I think we've lost track of how extraordinary it is, this new Peter's Dream that Peter embraces. That's he's ABLE to embrace, because of who he is in his bones – that fisherman whose "first" Peter's Dream Lennie Gallant imagines and brings to life for us.

Because it's a big shift, and big shifts take courage. This big shift for Peter, for those earliest Jewish-Christians took courage. Because from this point on, in Christian community, not everyone is people they know. Not everyone has the same background, knows the same stories, has the same traditions. From this point on, in Christian community, there's no assuming "old favourites" or everyone "obviously" knowing all the words to all the prayers. 

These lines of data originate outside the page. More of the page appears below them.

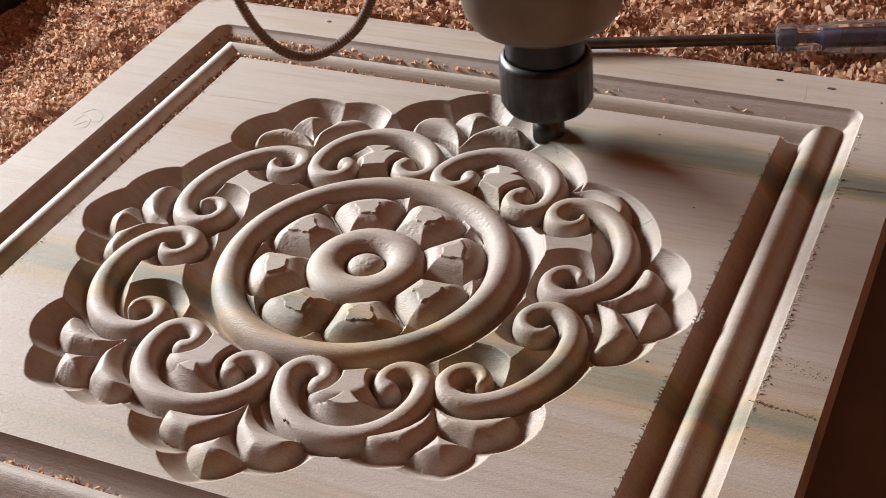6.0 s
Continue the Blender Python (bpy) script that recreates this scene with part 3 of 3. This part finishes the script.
part("collet_nut", nut_mesh(), M_STEEL, spindle, "black knurled collet nut")
part("spindle_nose", lathe([(r * MM, h * MM) for r, h in ((17.8, 42), (17.8, 57), (18.6, 58), (18.6, 68))], 80), M_NECK, spindle, "turned steel nose")
part("spindle_body", lathe([(r * MM, h * MM) for r, h in ((17, 61), (23, 61), (28, 62.2), (32, 65), (34.4, 69.5), (35.6, 75), (36.4, 90), (36.8, 240))], 96), M_BODY, spindle, "dusty grey-brown cylindrical body")
clamp = part("clamp", box(-0.028, -0.046, 0.105, 0.051, 0.050, 0.20, 0.0015), M_CREAM, spindle, "cream painted clamp block")
part("clamp_plate", box(-0.078, -0.036, 0.1085, -0.0285, 0.050, 0.20, 0.0015), M_CREAM, spindle, "cream side plate")
part("clamp_foot", box(-0.046, -0.030, 0.097, -0.030, 0.020, 0.1085, 0.001), M_BROWN, spindle, "dark block under the clamp")
va = radians(113.86)
RIGHT, AHEAD = Vector((math.sin(va), -math.cos(va), 0)), Vector((math.cos(va), math.sin(va), 0))


def hose_path():
    ctrl = [(-135, 210), (-136.5, 150), (-135.5, 105), (-131.5, 80), (-123, 61), (-111, 51.5), (-98, 52), (-83, 62), (-73.5, 78), (-70.5, 95), (-70.0, 125)]
    return [RIGHT * (x * MM) + Vector((0, 0, (z + 1.6) * MM)) for x, z in smooth_curve(ctrl, 0.36)]


hp = hose_path()
part("corrugated_hose", sweep(hp, lambda i: (2.35 if i % 4 < 2 else 2.0) * MM, 14), M_HOSE, spindle, "brown ribbed cable loop")
bl = RIGHT * -0.068
part("hose_block", box(bl.x - 0.008, bl.y - 0.010, 0.088, bl.x + 0.008, bl.y + 0.012, 0.20, 0.001), M_CREAM, spindle, "cream block that holds the hose")


# ---- screwdriver on the shavings ----
driver = tagged(thing("screwdriver", 0.117, 0.2115, -0.001, 0), "screwdriver with dark blue handle lying on shavings", "screwdriver")
driver.matrix_basis = pose(0.1176, 0.2172, 0.005, 0, -0.4, 17.0)
part("shaft", lathe([(1.2 * MM, -0.118), (2.6 * MM, -0.112), (2.9 * MM, -0.105), (2.9 * MM, 0.01)], 24, "x"), M_TARNISH, driver, "tarnished round steel shaft")


def ribbed(profile, deep, n=96, ribs=6):
    bm = lathe(profile, n, "x")
    for v in bm.verts:
        a = math.atan2(v.co.z, v.co.y)
        k = 1 - deep * (0.5 + 0.5 * math.cos(ribs * a)) ** 2
        v.co.y *= k
        v.co.z *= k
    return bm


part("handle", ribbed([(r * MM, h * MM) for r, h in ((4.5, 0), (6.6, 0.6), (7.4, 2.5), (7.4, 9), (6.6, 12), (6.2, 17), (7.0, 22), (8.2, 27), (8.6, 32), (8.6, 88), (7.6, 95), (4, 98))], 0.10), M_CLEAR, driver, "smoky clear plastic handle")
part("handle_core", lathe([(r * MM, h * MM) for r, h in ((1, 2.4), (4.3, 2.6), (4.3, 10), (1.2, 10.8), (1.2, 20), (4.2, 23), (4.6, 92), (1, 93))], 32, "x"), M_NAVY, driver, "dark blue core")

# ---- machine foot ----
# Mostly out of view; position and height set so its shadow darkens the shavings.
foot = tagged(obj("machine_bracket", box(-0.46, 0.02, BED_Z, -0.316, 0.42, 0.021, 0.003), M_GREEN), "dark green metal bracket standing in shavings", "bracket")


# ---- shavings ----
def on_board(x, y, m=0.0):
    return BX0 * MM - m < x < BX1 * MM + m and BY0 * MM - m < y < BY1 * MM + m


def heap(x, y):
    """Height of the drift of shavings over the bed."""
    n = noise.noise(Vector((x * 22, y * 22, 0.3))) * 0.006 + noise.noise(Vector((x * 70, y * 70, 4.1))) * 0.0035
    left = max(0.0, min(1.0, (0.20 - x) / 0.05)) if y < 0.19 else 1.0
    return BED_Z + (0.0165 + n) * left


def drift_mesh():
    xs_ = np.linspace(-0.46, 0.46, 130)
    ys_ = np.linspace(-0.30, 0.62, 130)
    verts, faces, keep = [], [], {}
    for i, x in enumerate(xs_):
        for j, y in enumerate(ys_):
            keep[i, j] = len(verts)
            verts.append((x, y, max(BED_Z + 0.0005, heap(x, y) - 0.0012)))
    for i in range(129):
        for j in range(129):
            x, y = xs_[i], ys_[j]
            if on_board(x, y, -0.001) and on_board(x + 0.0072, y + 0.0072, -0.001) or (y < 0.185 and x > 0.16):
                continue
            faces.append((keep[i, j], keep[i + 1, j], keep[i + 1, j + 1], keep[i, j + 1]))
    me = bpy.data.meshes.new("sawdust_drift")
    me.from_pydata(verts, [], faces)
    me.materials.append(M_DUST)
    me.shade_smooth()
    return me


tagged(new("sawdust_drift", drift_mesh()), "reddish sawdust drift on the bed around the board", "sawdust", kind="stuff")


def chips_mesh(name, count, place, size, seed, material=None):
    """Many curled chips, each a bent strip."""
    rnd = random.Random(seed)
    verts, faces = [], []
    for _ in range(count):
        x, y, z, k = place(rnd)
        L, W = rnd.uniform(0.7, 1.7) * size * k, rnd.uniform(0.25, 0.6) * size * k
        curl = rnd.uniform(0.9, 4.2)
        m = pose(x, y, z, rnd.gauss(0, 38), rnd.gauss(0, 32), rnd.uniform(0, 360))
        b = len(verts)
        n = 5
        tw = rnd.uniform(-0.5, 0.5)
        for i in range(n):
            t = i / (n - 1) - 0.5
            a = t * curl
            px, pz = L * math.sin(a) / curl, L * (math.cos(a) - 1) / curl * -1
            w = W * (1 - 1.5 * t * t) * 0.5
            for s in (-1, 1):
                verts.append(tuple(m @ Vector((px, s * w, pz + s * w * tw * t * 2))))
        for i in range(n - 1):
            faces.append((b + 2 * i, b + 2 * i + 1, b + 2 * i + 3, b + 2 * i + 2))
    me = bpy.data.meshes.new(name)
    me.from_pydata(verts, [], faces)
    me.materials.append(material or M_SHAVE)
    me.shade_smooth()
    return me


def around(rnd):
    while True:
        if rnd.random() < 0.5:
            x, y = rnd.uniform(-0.36, -0.19), rnd.uniform(-0.08, 0.42)
        else:
            x, y = rnd.uniform(-0.30, 0.30), rnd.uniform(0.19, 0.46)
        if on_board(x, y, 0.003) or x < -0.308:
            continue
        fine = 0.62 if x < -0.19 and y < 0.24 else 1.0
        return x, y, heap(x, y) + rnd.uniform(-0.0005, 0.0022), rnd.uniform(0.6, 1.35) * fine


tagged(new("wood_shavings", chips_mesh("wood_shavings", 44000, around, 0.0056, 5)), "curled orange wood shavings heaped round the board", "wood shavings", kind="stuff")


def curl_mesh(seed):
    """One rolled shaving, a strip wound into a loose coil, with thickness."""
    rnd = random.Random(seed)
    bm = bmesh.new()
    n, turns, r0, w = 16, rnd.uniform(0.45, 1.0), rnd.uniform(2.2, 4.2), rnd.uniform(2.4, 5.0)
    lines = []
    for i in range(n + 1):
        t = i / n
        a, r = 2 * math.pi * turns * t, r0 * (1 - 0.35 * t)
        k = w * (0.35 + 0.65 * math.sin(math.pi * min(1, max(0.04, t)))) * rnd.uniform(0.85, 1.1)
        lines.append([bm.verts.new((q * math.cos(a) * MM, (s * k / 2 + 1.5 * t) * MM, q * math.sin(a) * MM)) for q, s in ((r, -1), (r, 1), (r - 0.25, 1), (r - 0.25, -1))])
    for a, b in zip(lines, lines[1:]):
        for k in range(4):
            bm.faces.new((a[k], a[(k + 1) % 4], b[(k + 1) % 4], b[k]))
    bm.faces.new(lines[0][::-1])
    bm.faces.new(lines[-1])
    bmesh.ops.recalc_face_normals(bm, faces=bm.faces[:])
    me = bpy.data.meshes.new("wood_curl")
    bm.to_mesh(me)
    bm.free()
    me.materials.append(M_SHAVE)
    me.shade_smooth()
    return me


curls = [curl_mesh(60 + i) for i in range(8)]
rnd_c = random.Random(77)
placed = 0
while placed < 90:
    x, y = rnd_c.uniform(-0.26, 0.22), rnd_c.uniform(0.19, 0.30)
    if placed > 60:
        x, y = rnd_c.uniform(-0.27, -0.21), rnd_c.uniform(0.02, 0.2)
    if on_board(x, y, 0.004) or abs(y - (0.2172 + (x - 0.1176) * 0.28)) < 0.012:
        continue
    c = tagged(new("wood_curl", curls[placed % 8]), "pale orange rolled wood shaving on the sawdust", "wood shaving", "rolled shavings round the board")
    c.matrix_basis = pose(x, y, heap(x, y) + 0.0018, rnd_c.uniform(0, 360), rnd_c.uniform(-35, 35), rnd_c.uniform(0, 360))
    placed += 1


def in_groove(rnd):
    e, deep = rnd.random(), rnd.choice((0.0078, 0.0078, 0.0262)) + rnd.gauss(0, 0.0012)
    x0, x1 = (FRAME_X - HALF_X) * MM, (FRAME_X + HALF_X) * MM
    y0, y1 = (FRAME_Y - HALF_Y) * MM, (FRAME_Y + HALF_Y) * MM
    if e < 0.45:
        x, y = x0 - deep + abs(rnd.gauss(0, 0.07)), y1 + deep
    elif e < 0.8:
        x, y = x0 - deep, y1 + deep - abs(rnd.gauss(0, 0.06))
    elif e < 0.9:
        x, y = rnd.uniform(-0.15, 0.14), y1 + deep
    else:
        x, y = rnd.uniform(-0.15, 0.0), y0 - deep
    return x, y, (-0.0066 if deep < 0.015 else -0.0054) + rnd.uniform(0, 0.0012), rnd.uniform(0.35, 0.95)


tagged(new("groove_shavings", chips_mesh("groove_shavings", 1500, in_groove, 0.0040, 8, M_SHAVE)), "small wood chips lying in the moulded groove", "wood chips", kind="stuff")


# ---- what moves ----
def motions():
    walk(spindle, [(t, pose(x, y, z)) for t, x, y, z in TOOL])
    # Each uncut piece sinks inside the board and bares the finished carving.
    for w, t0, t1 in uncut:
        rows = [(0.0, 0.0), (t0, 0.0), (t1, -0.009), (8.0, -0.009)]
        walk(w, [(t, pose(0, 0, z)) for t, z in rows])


motions()
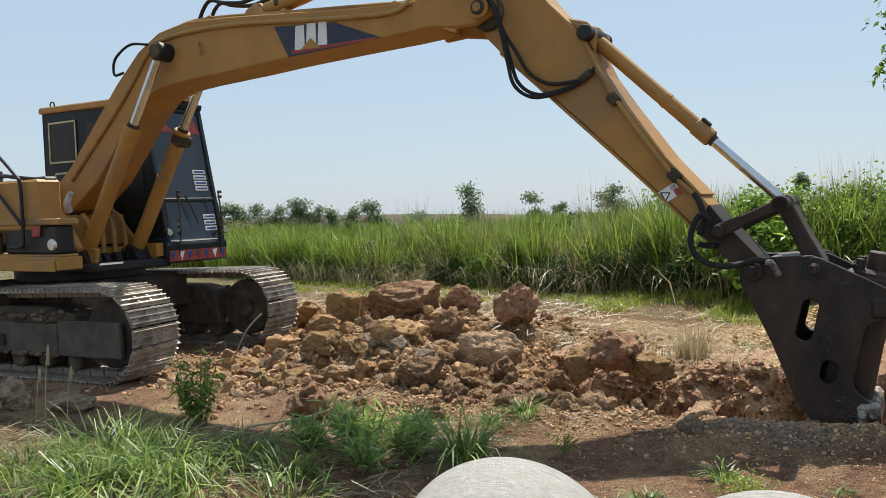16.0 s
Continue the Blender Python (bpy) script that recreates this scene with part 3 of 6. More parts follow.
    for y in (-0.37, 0.285):
        part("cylinder_foot", prism([(0.42, 1.08), (0.47, 1.22), (0.58, 1.30), (0.72, 1.28), (0.80, 1.15), (0.78, 1.06)], y - 0.10, y + 0.10, 0.02), BLACK, bracket)
    for k in range(4):
        y = -0.24 + 0.15 * k
        part("hose_riser", tube([(0.55, y, 1.16), (0.56, y, 1.35), (0.50, y + 0.02, 1.55), (0.38, y + 0.03, 1.66)], 0.028, 8), YDIRTY, bracket)
        part("hose_clamp", cyl((0.57, y - 0.04, 1.14), (0.57, y + 0.04, 1.14), 0.075, 14, w=0.01), BLACK, bracket)
    part("cross_plate", box(0.25, 0.30, -0.4, 0.4, 1.3, 1.66, 0.01), YDIRTY, bracket)
    part("valve_block", box(-0.35, 0.2, -0.36, 0.36, 1.2, 1.55, 0.03), BLACK, bracket)
    part("side_stay", tube([(0.95, -0.66, 1.28), (0.70, -0.66, 1.62), (0.52, -0.66, 1.86), (0.35, -0.63, 1.90)], 0.04, 8), YDIRTY, bracket)
    part("rag", tube([(0.70, -0.60, 1.70), (0.74, -0.64, 1.78), (0.77, -0.63, 1.86), (0.80, -0.62, 1.90)], 0.045, 8, taper=0.6), mat("grey_cloth", (0.32, 0.35, 0.38), (0.5, 0.52, 0.55), 12.0, bump=0.6), bracket)
    out.append(bracket)
    # cab
    y0, y1 = 0.47, 1.38
    side = [(-1.22, 1.28), (1.00, 1.28), (1.06, 1.45), (0.98, 1.95), (0.74, 3.00), (-1.22, 3.03)]
    bm = prism(side, y0, y0 + 0.03, 0.008)
    prism(side, y1 - 0.03, y1, 0.008, bm)
    prism([(-1.22, 1.28), (-1.19, 1.28), (-1.19, 3.02), (-1.22, 3.02)], y0, y1, 0.0, bm)
    prism([(-1.2, 1.28), (1.0, 1.28), (1.0, 1.31), (-1.2, 1.31)], y0, y1, 0.0, bm)
    cab = part("cab", bm, CABPAINT, ex, "dark green operator's cab with tinted glass")
    out.append(cab)
    part("roof", prism([(-1.27, 3.03), (0.58, 3.00), (0.60, 3.05), (0.56, 3.09), (-1.25, 3.11)], y0 - 0.03, y1 + 0.03, 0.015), YDIRTY, cab)
    part("roof_visor", prism([(0.55, 2.995), (0.77, 2.97), (0.79, 3.04), (0.72, 3.10), (0.55, 3.105)], y0 - 0.025, y1 + 0.025, 0.015), CABPAINT, cab)
    part("roof_eye", tube([(-1.1, y0 + 0.05, 3.10), (-1.1, y0 + 0.05, 3.16), (-1.06, y0 + 0.05, 3.18), (-1.02, y0 + 0.05, 3.16), (-1.02, y0 + 0.05, 3.10)], 0.01, 6), UNDER, cab)
    # front: lean from sill to roof
    def front(u, v):
        """A point of the front face: u across (0 the machine's right), v up (0 to 1)."""
        z = 1.42 + v * 1.55
        x = 1.06 - v * 0.32
        return Vector((x, y0 + u * (y1 - y0), z))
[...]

Because Peter's Dream isn't about inclusion – you're all very welcome, all you Gentiles, now come on in and learn to be like us – it isn't inclusion. Peter's Dream is about expansion. 

It's about riding this wave that God's Spirit has unleashed where now there's going to be faithfulness to the way of Jesus grounded not JUST in the familiar Jewishness of 'this is how it's always been for the Apostles and first believers', but instead ALSO in this weird alien Greekness, Gentileness, that really is just plain different. 

It's a big shift. It's an expansion into diversity. It's why we have four gospels, each written to speak into its own mixture of listeners with the language and choices and meaning they'll be able to grasp. 

Because with Peter at the helm, the early church DID ride the wave. Maybe because others of the Apostles were fishermen too – they knew the limits of what they could control. They knew that human control is limited, and sometimes it's just about trust and you've just got to ride the wave. So they did. 

It's literally how we're here. God's Spirit poured out on us too. Making faithfulness our own, learning how to ride that wave with trust when we need to. God being our helper. Amen.